I’ve been trying to figure out how to change that these last few months. How do I let these songs into my psyche when I’ve forgotten how to do that? What do they have to anchor to? Moments in time, memories in the making? So many of those songs are fleeting, great to listen to but never quite moving me emotionally. Produced too clean, given airplay to a station that smothers us with its constant repetition. Caught in a race with millions of other songs, all trying to enter my subconscious at the same time.
It’s time to revisit how I made them stick in the first place. Allowing the song to percolate and simmer for a while in my mind, to allow it to latch onto a moment in my life. Keeping myself from getting constantly distracted by yet another song that sneaks up behind it. Allow the song to become a part of my own personal and private world rather than chasing after several songs at once as they go by.
The Memorex dBS 90 minute tape, my cassette of choice for several of my mixtapes.
I’ve been terrible about making mixtapes this year. By this point I’ve got at least three or four ready to go, but for one reason or another I just haven’t gotten around to it. I’ve got a few false starts with maybe six or seven songs, but that’s about it.
I think I’ve gotten to a point where I’m just throwing a bunch of songs together but not always listening to them. Part of that has to do with my obsessive listening to KEXP when I can, but it also has to do with my even more obsessive habit of consuming new releases. I’ve focused too much on the New Stuff and not allowed that many songs to jump out at me and blow my mind. Sure, there have been a few over the last couple of years, but not nearly as much as before.
So I’ve been contemplating a mixtape rethink. I do like the format idea I’d come up with some years back of strictly following the forty-five-minutes-a-side rule, which makes it fun and creative, especially when I spend a good amount of time shifting the order of those mp3s until it sounds great to me. But again…what about the music that jumps out at me? The songs that make me focus on them?
I’ve been thinking about how I did this in the spring of 1988, when I finally took the plunge and planned out three mixes instead of leaning on the randomly created ‘radio tapes’ that I’d been making for the last several years. It was a learning curve, sure…a few questionable songs, a few terrible transitions, but listenable nonetheless. [I’d drop the themed bit soon after, finding it too restrictive at the time. I’d do themed ones later on, mostly ‘soundtracks’ to my novel projects in progress.] Thesaurus in hand, I came up with three themes based on my listening habits at the time: songs to listen to at top volume (Stentorian Music), songs that lean heavily on electronics (Preternatural Synthetics) and quiet and/or “dark” songs to listen to late at night (Cimmerian Candlelight).

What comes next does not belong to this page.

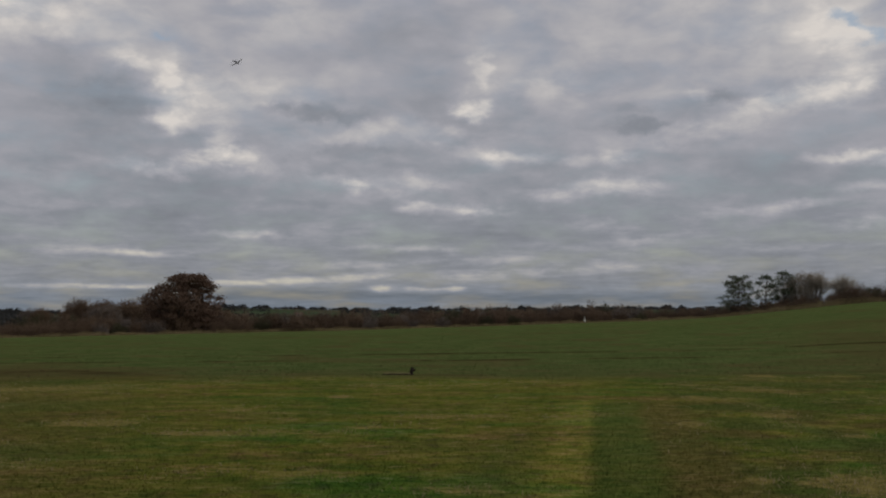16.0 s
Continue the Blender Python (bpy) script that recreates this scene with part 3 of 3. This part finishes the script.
def bare_tree(name, m, seed, label, h, spread, up, fine, mat=GREY_TWIG, group="", levels=5, lean=0.0, wide=1.0, stems=1, twig=0.022, bark=None):
    rng, rs = random.Random(seed), np.random.RandomState(seed)
    root = thing(name, m, label, "tree", group)
    out, tips = (([], []), ([], [])), []
    for i in range(stems):
        w = 2 * math.pi * (i + 0.3) / stems
        d = Vector((lean + (stems > 1) * 0.38 * math.cos(w), (stems > 1) * 0.38 * math.sin(w), 1)).normalized()
        grow(rng, out, tips, Vector((0.1 * math.cos(w), 0.1 * math.sin(w), -0.3)), d, h * 0.30, h * 0.026, 0, spread, up, (levels, 2))
    tall = max(p.z for p in tips) * 1.06
    fit_h = Matrix.Diagonal((h / tall * wide, h / tall * wide, h / tall, 1))
    wood, ends = [fit_h @ p for p in out[0][0]], np.array([tuple(fit_h @ p) for p in tips])
    part("trunk", (wood, out[0][1]), bark or BARK, root)
    pts = np.repeat(ends, fine, 0) + rs.normal(0, h * 0.055, (len(ends) * fine, 3)) * np.array([1, 1, 0.7])
    pts[::3] = pts[::3] * rs.uniform(0.45, 1.0, (len(pts[::3]), 1))
    out_way = pts - np.array([0, 0, h * 0.35])
    out_way /= np.linalg.norm(out_way, axis=1)[:, None]
    v, f = twig_cloud(rs, pts, out_way * 1.3 + rs.normal(0, 0.6, pts.shape) + np.array([0, 0, 0.4]), h * 0.085, twig)
    k = len(out[1][0])
    tv = np.array([tuple(fit_h @ p) for p in out[1][0]]).reshape(-1, 3)
    tf = np.array(out[1][1], int).reshape(-1, 4)
    tri = np.concatenate([tf[:, [0, 1, 2]], tf[:, [0, 2, 3]], f + k]) if k else f
    part("crown", (np.concatenate([tv, v]) if k else v, tri), mat, root, "bare twigs")
    return root


def ivy_tree(m, seed, label, h, wide, low, clumps, mat):
    """A slender hedgerow tree with ragged tiers of dark foliage and sky showing through."""
    rng, rs = random.Random(seed), np.random.RandomState(seed)
    root = thing("hedgerow_tree", m, label, "tree", "trees on the rise")
    wood, limbs = ([], []), []
    a, r = Vector((0, 0, -0.3)), h * 0.022
    joints = [a]
    for i in range(9):
        a2 = a + Vector((rng.gauss(0, 0.10), rng.gauss(0, 0.10), (h + 0.1) / 9))
        tube(*wood, a, a2, r, r * 0.85, 7)
        a, r = a2, r * 0.85
        joints.append(a)
    centres = []
    for _ in range(clumps):
        q = rng.uniform(0, 1) ** 0.9
        z = low + (h - 0.25 - low) * q
        reach = wide / 2 * (0.25 + 0.75 * math.sin(math.pi * min(1.0, 0.34 + 0.60 * q)) ** 0.7) * rng.uniform(0.25, 1.0) ** 0.6
        w = rng.uniform(0, 2 * math.pi)
        c = Vector((math.cos(w) * reach, math.sin(w) * reach, z))
        j = joints[max(1, min(8, int((z - reach * 0.45) / h * 9)))]
        mid = j.lerp(c, 0.55) + Vector((0, 0, -0.12 * reach))
        tube(*wood, j, mid, 0.05, 0.032, 4)
        tube(*wood, mid, c, 0.032, 0.012, 4)
        centres.append(tuple(c))
    part("trunk", wood, BARK, root)
    part("crown", leaf_cloud(rs, centres, np.array([0.36, 0.36, 0.17]), 70, 0.12), mat, root, "dark ragged foliage")
    return root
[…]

Stentorian Music, created 20 May 1988.
Preternatural Synthetics, created 20 May 1988.
Cimmerian Candlelight, created 1 June 1988.
It’s something I’d like to do over again. Start fresh, give myself a tight focus on the mixes. Songs that set a specific mood or setting. Songs that blow my mind. Songs that I’ve rediscovered. I think one of my downfalls over the recent years is that the mixes tend to focus tightly on brand spankin’ new tunes and very rarely introducing older tracks. In retrospect I think that kind of limits what I want to listen to, really. Allow myself to add a song I haven’t heard in years, or an older song that some station slipped my way. Stop being so restrictive about it.
Yeah, I know…it’s been over thirty years since I created those three mixtapes and changed how I listened to music, but honestly: is that really a concern, when I’m still obsessed over music at this age, to this extent? I’ll always embrace music, no doubt about that. I don’t see myself drifting away from it anytime soon. And I think that making a new generation, a new brand of mixtapes for myself is just what I need to do to give it a refresh.
As soon as I have more, I’ll let you know, Spotify playlist and all.
…in the simplest terms, in the most convenient definitions.
Every time I hear some blowhard talk about how these children are too young to understand — be it gender, race, sexuality, or any other bugbear that scares the bejeezus out of conservatives these days — it always reminds me just how many movies out there have been made about those same children understanding just fine and it’s the closed-minded adults who aren’t listening or paying attention.
It makes me think of Over the Edge, that 1979 film with a super young Matt Dillon, about a small nowhere town where there’s nothing to do, the cops don’t trust the kids, and the parents refuse to understand why they’re acting the way they are.
It makes me think of Times Square, a 1980 film about two teenage runaways from opposite sides of NYC and how they’re both cast off, ignored and expected to conform.
It reminds me of Pump Up the Volume — a 1990 film with a whole lot of parallels to Over the Edge about, you guessed it, bored teens in a small town full of adults who won’t listen to them.
It reminds me of Permanent Record, a 1988 film about a teen’s suicide, his friends’ reactions, and the adults’ reticence about talking with them about it.
And of course, it reminds me of The Breakfast Club, the classic teen flick about kids figuring themselves out because the adults in charge are certainly doing a shit-ass job helping them.
They all have a similar theme: the kids might not be totally alright, but they’re trying as hard as they fucking can to make it through with minimal damage…all while dealing with Adults With The Best Of Intentions who obviously aren’t listening or paying attention.
I always think of those films (and soundtracks) when I see state leaders threatening to shut down any mention of the word ‘gay’, or passing laws essentially outlawing treatment for trans teens, or any other bullshit they’re on this week. It reminds me of being a teen and discovering nonconformity for the first time. It reminds me of not being able to truly be myself for fear of reprisal from adults or other teens.
And it reminds me of growing up as a teen, looking for answers but also knowing that the adults are going to give me what they think I need to hear, which might hurt more than help.